CTF Practitioner’s Guide – Level 1
Primer for Using Circles & Triangles to Debug and Design Systems
Step 1: Define the Core (Circle’s Center)
Ask: “What is the purpose, context, or invariant principle here?”
The core is the anchor. Everything else radiates from it.
A weak or false core = instability.
✅ Tip: Phrase the core as a clear, single statement (e.g., “Keep the team aligned,” “Protect life,” “Ensure sustainability”).
Step 2: Pick the Sides (Core Triangle of Tensions)
Identify three primary distinct but interdependent elements.
Each side must be:
Distinct (not overlap too much).
Tensioned (pulls differently).
Relevant & Primary (foundational and truly matters to the circle’s purpose).
✅ Example: In project management → Time – Cost – Quality.
Step 3: Draw the Circle (Boundary of Scope)
The circle defines what’s “in play” and what’s outside.
Without a circle, the system bleeds into infinity (everything) or collapses into nothing.
✅ Tip: Bound your circle with clarity, not rigidity. A circle is a container, not a prison.
Step 4: Analyze the Tensions
Corners pull and push against each other—this is natural.
The key is to map how balance is maintained.
Ask: “What happens if a side dominates? What if it weakens?”
✅ Use tension not as a flaw, but as an engine of balance.
Step 5: Connect for Layering and Nesting
Real systems don’t stop at one triangle.
Layering: Repetitions to build as many layers needed.
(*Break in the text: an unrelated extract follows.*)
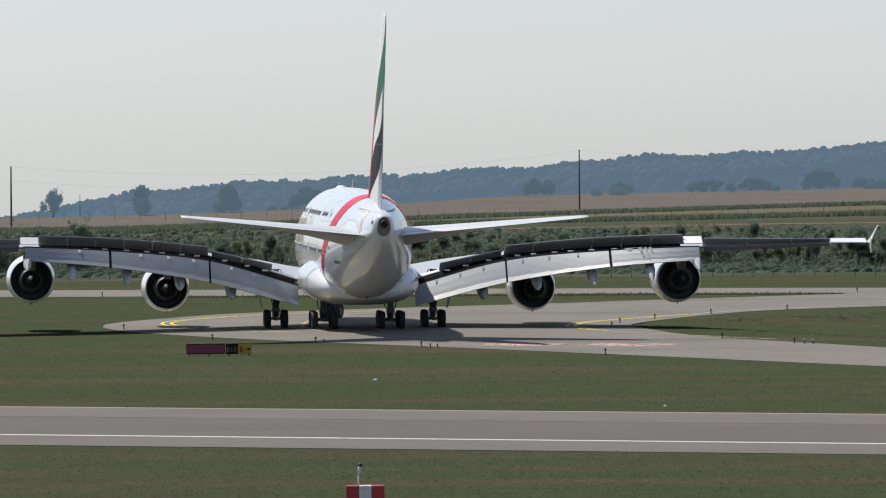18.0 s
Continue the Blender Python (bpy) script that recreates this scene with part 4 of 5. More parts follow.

Nesting: Outward expansion by tangent triangles and circumcircles.
✅ Tip: Always check if a triangle needs to expand into a circle, or if a circle needs structuring with more triangles.
Step 6: Close the Circle (Reconciliation)
Always end by returning to the core and circle.
Ask: “Does this arrangement still serve the purpose at the center?”
This keeps CTF from spiraling into complexity.
Quick Example: Team Decision-Making
Core: “Make decisions that move us forward.”
Circle: Team + current project.
Triangle: Options – Risks – Benefits.
Tensions: Too many options = confusion, too much risk focus = paralysis, too much benefit focus = recklessness.
Layer/Nest: Each option can become its own circle with a new triangle (Cost – Time – Scope).
Close Circle: Which decision best keeps the team moving forward?
Closing Note
CTF is intuitive—anyone can draw a circle and triangle. The mastery is in defining the core, recognizing tensions, and layering wisely. Think of it as geometry for sanity: it keeps minds, teams, and systems from collapsing into extremes.